Usefully, the Reuters Institute for the Study of Journalism produced a report this month, The changing shape and new economics of news podcasting, which uses some good, thorough, research drawn from a multi-country user panel. Speaking personally, there's a certain caveat I bear in mind with this report, which is that it seems very referenced against the boardroom worldview of the very established media, and less insightful of what the challenger and start-up media brands are doing, which is a bit unhelpful when it comes to podcasts, where insurgent media thrives. The UK's Goalhanger podcast production giant is of course mentioned because to not do so would be like forgetting Ronaldo in a report on football, and the broad user experiences and conclusions drawn are of course valid - so, to use a podcast term, without further ado, let's get into it.
The research breaks down podcasts, news podcasts particularly, into three different categories:
We can all recognise these types, yet even here, the lines are blurred so easily, particularly between the first two. The last type was of course the one that businesses such as Spotify put so much money behind a few years back, only to cease funding the production of such content quite quickly. Such efforts have their place, but they can be tricky to insert into a normal content flow.
Instead of discussing the merits of production formats, I'd like to focus in on a particular line in the Reuters report, when discussing the specialist podcast production companies Goalhanger and Chora: "What unites both is a growing recognition that value lies less in the individual piece of content and more in the relationship it creates with audiences."
Being a heavy consumer of both video and audio podcasts and looking at this from a news organisation perspective, and also having some awareness of the video failures of the past, the clearest thing to me is that news video has often suffered from its newspaper/website content posture.
Put in the simplest way, that involves talking at people rather than to them.

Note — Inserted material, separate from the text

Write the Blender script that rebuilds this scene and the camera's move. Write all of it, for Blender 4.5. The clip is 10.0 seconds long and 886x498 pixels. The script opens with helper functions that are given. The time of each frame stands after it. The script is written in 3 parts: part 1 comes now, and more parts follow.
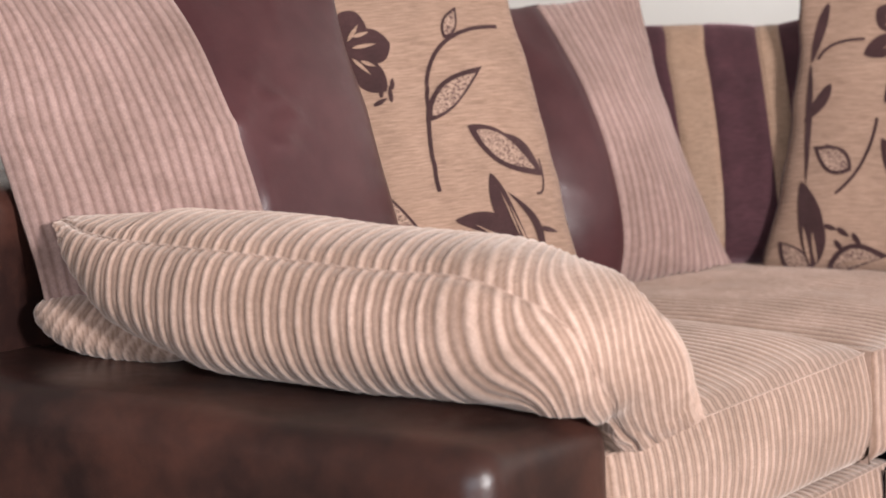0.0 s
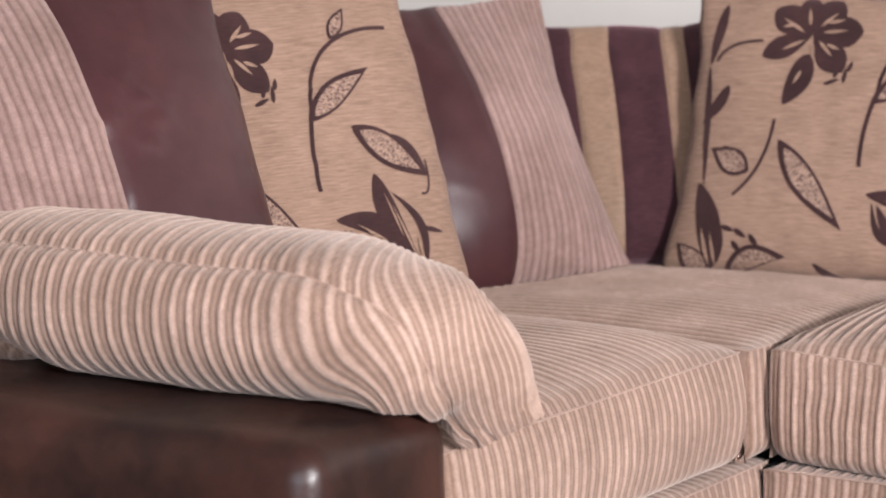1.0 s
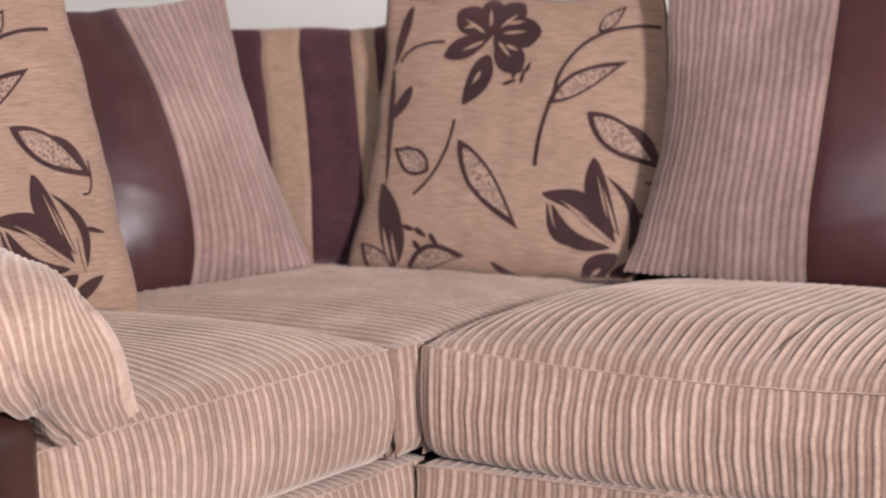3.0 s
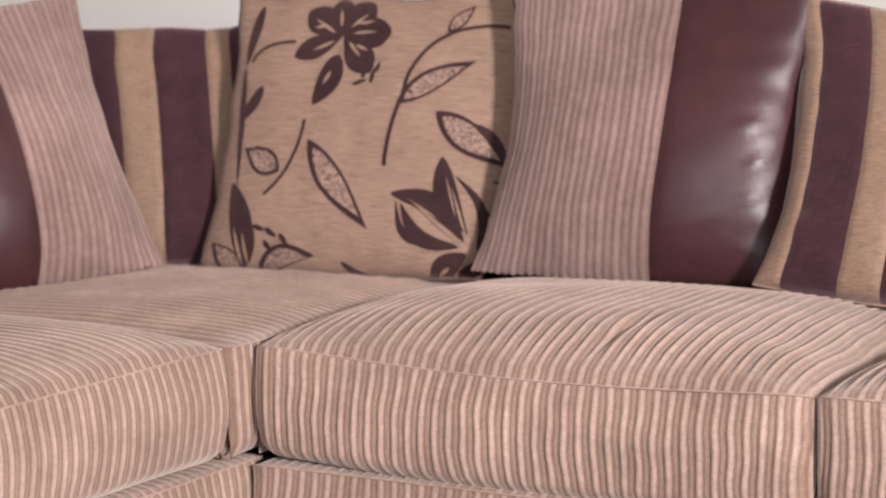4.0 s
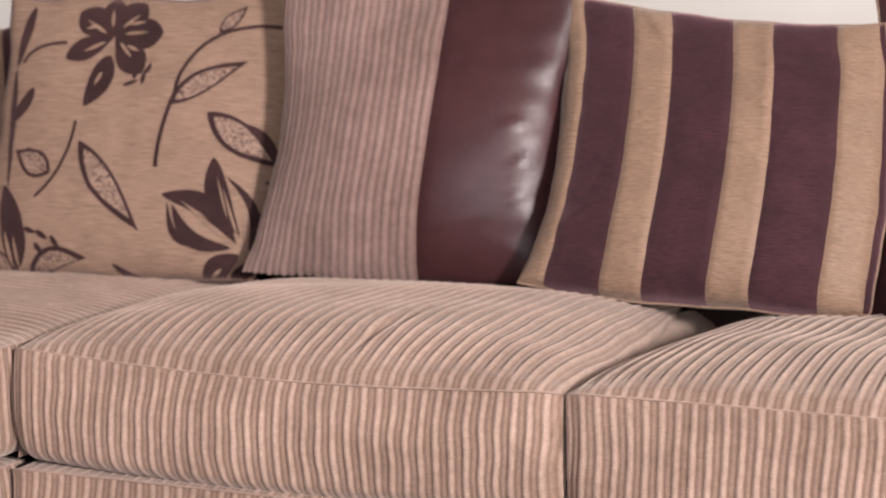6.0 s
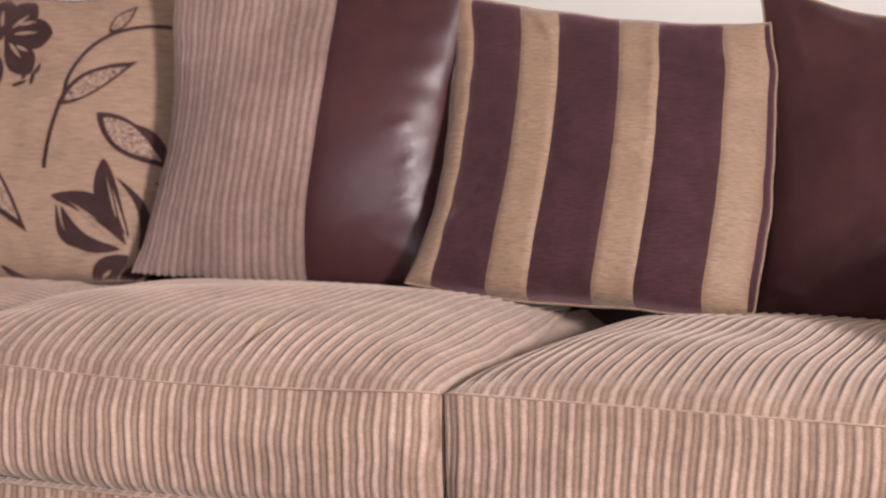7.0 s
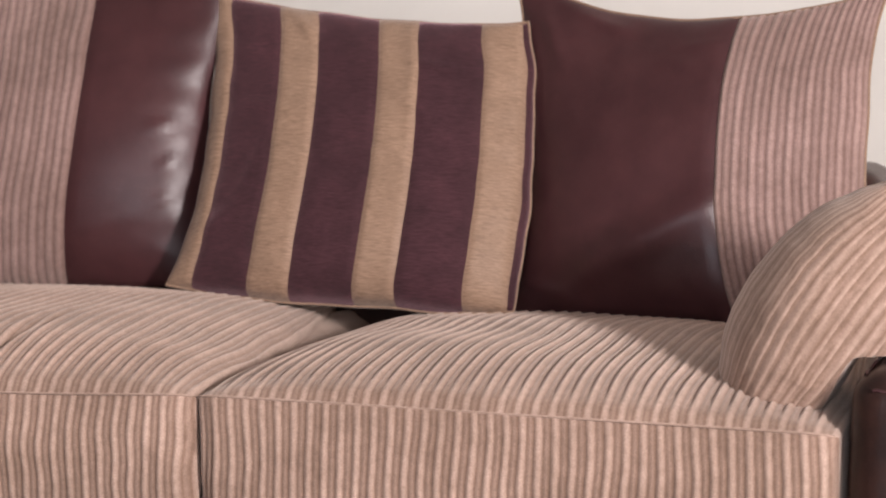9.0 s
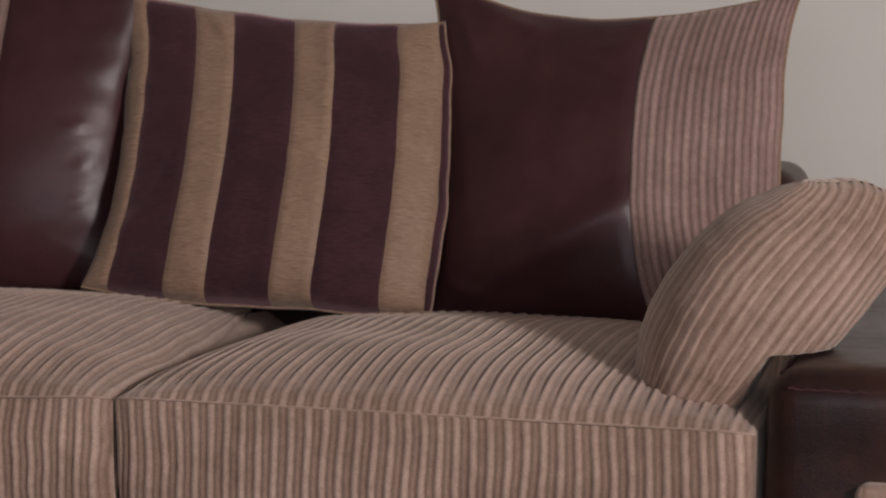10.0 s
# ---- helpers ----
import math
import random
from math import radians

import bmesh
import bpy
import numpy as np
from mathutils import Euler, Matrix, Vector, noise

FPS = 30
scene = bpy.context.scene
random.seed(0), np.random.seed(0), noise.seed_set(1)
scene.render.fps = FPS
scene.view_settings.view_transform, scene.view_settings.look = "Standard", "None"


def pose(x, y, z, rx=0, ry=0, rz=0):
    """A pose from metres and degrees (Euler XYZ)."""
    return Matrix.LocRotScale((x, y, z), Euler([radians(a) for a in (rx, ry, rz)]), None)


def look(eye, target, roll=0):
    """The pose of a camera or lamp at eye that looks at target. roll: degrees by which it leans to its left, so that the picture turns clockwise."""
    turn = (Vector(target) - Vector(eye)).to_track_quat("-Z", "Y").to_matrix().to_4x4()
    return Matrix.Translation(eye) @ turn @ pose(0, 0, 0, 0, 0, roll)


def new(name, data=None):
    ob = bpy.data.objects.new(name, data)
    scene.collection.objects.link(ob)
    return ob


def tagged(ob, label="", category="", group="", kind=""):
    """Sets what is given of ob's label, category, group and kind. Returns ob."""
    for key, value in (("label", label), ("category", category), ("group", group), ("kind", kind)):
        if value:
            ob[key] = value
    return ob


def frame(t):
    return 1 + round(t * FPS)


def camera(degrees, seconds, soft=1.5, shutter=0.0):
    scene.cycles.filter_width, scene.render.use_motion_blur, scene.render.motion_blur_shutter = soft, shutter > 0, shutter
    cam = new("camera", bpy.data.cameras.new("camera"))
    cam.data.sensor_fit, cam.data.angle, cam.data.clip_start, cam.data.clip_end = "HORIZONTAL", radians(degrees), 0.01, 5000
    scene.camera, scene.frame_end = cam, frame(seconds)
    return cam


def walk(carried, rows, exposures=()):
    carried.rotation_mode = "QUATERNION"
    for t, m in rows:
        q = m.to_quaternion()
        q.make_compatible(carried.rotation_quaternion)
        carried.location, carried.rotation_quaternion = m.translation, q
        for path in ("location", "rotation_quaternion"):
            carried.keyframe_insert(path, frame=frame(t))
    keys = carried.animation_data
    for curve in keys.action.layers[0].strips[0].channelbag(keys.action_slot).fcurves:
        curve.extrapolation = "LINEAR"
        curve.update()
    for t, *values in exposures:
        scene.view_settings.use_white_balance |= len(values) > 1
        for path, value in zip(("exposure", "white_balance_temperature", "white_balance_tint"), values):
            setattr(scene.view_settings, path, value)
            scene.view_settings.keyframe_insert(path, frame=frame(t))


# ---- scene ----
import itertools

PATH = [  # seconds, eye x, y, z, pitch from level, heading (left of +y), lean
    (0.0, 1.527, -3.899, 1.195, -7.76, 31.86, -0.01),
    (0.5, 1.635, -3.845, 1.191, -7.70, 32.13, -0.01),
    (1.0, 1.749, -3.787, 1.187, -7.62, 32.34, -0.01),
    (1.5, 1.849, -3.737, 1.184, -7.57, 32.22, -0.01),
    (2.0, 1.936, -3.693, 1.181, -7.52, 31.15, -0.01),
    (2.5, 2.002, -3.660, 1.179, -7.49, 30.03, -0.01),
    (4.0, 2.264, -3.528, 1.170, -7.38, 27.86, -0.01),
    (4.5, 2.299, -3.510, 1.168, -7.36, 27.07, -0.01),
    (5.0, 2.345, -3.487, 1.167, -7.35, 26.11, -0.01),
    (5.5, 2.376, -3.471, 1.166, -7.33, 25.17, -0.01),
    (7.0, 2.495, -3.411, 1.162, -7.29, 22.85, -0.01),
    (7.5, 2.523, -3.397, 1.161, -7.27, 21.86, -0.01),
    (8.0, 2.547, -3.385, 1.160, -7.27, 20.75, -0.01),
    (8.5, 2.555, -3.381, 1.160, -7.26, 19.50, -0.01),
    (9.0, 2.568, -3.374, 1.159, -7.26, 18.18, -0.01),
    (9.5, 2.569, -3.374, 1.159, -7.25, 17.02, -0.01),
    (10.0, 2.568, -3.374, 1.159, -7.25, 16.18, -0.01),
]
cam = camera(20.90, 10.0, soft=1.75)
cam.data.dof.use_dof, cam.data.dof.focus_distance, cam.data.dof.aperture_fstop = True, 3.8, 4.3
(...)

A simple sentence, but a very complex idea, and one that, like many things in the world of content, you can see how it works only when you see it being done. You can't bottle authenticity.
Yet such specialist podcast creation outfits concentrate on their talent - as do successful individual creators, by default. By being centred on the person or people who make the content relatable, this then builds a relationship with the audience, as what is termed a "parasocial" bond develops. The audience broadly trusts the person telling them the thing. This clearly is achievable for news outfits too, if the requisite amount of humble thinking is applied towards those whose trust you are trying to garner.
In some ways, it's a return to the past, or rather a turn of the wheel. Back in the days of newspaper dominance, readers would understand the character of a particular publication, as the newspaper's content defined that character, with editorial idiosyncrasies and quirks being part of that character. The internet, or at least the current iteration of it, has seen us all become blander, as we compete in less well-defined markets, and negate the distinctiveness of our content to order to feed the SEO beast.
Seems to me that the podcast game in general - meaning both audio and video - is the opposite of that, being more in the vein of the past, and requires a levelness with the audience that provides authenticity, making fertile ground for the development of parasocial relationships.
There's also another truth in the idea that "every vertical has a different playbook" for podcasts. It's true of other content, so it's again true here. You don't want your "advice for new parents" vlog to come off the same as your "adventure skiing gear" one, although the former is evidently the more testing experience. Yet, as to what tone or style actually works, that requires experimentation in any sector. That, and don't appear too slick. Production values are good but what people are saying matters more.
The beauty of the current podcast landscape is that, for publishers, anything is possible. Whether any of those possibilities finds success is another question, but within the technical boundaries of what can be done, and can be done without vast budgets, then the content part is all to play for. This situation requires organisational flexibility, and favours those who can try many ideas at low cost and are prepared to both sometimes evolve and sometimes abandon, without compromising their brand.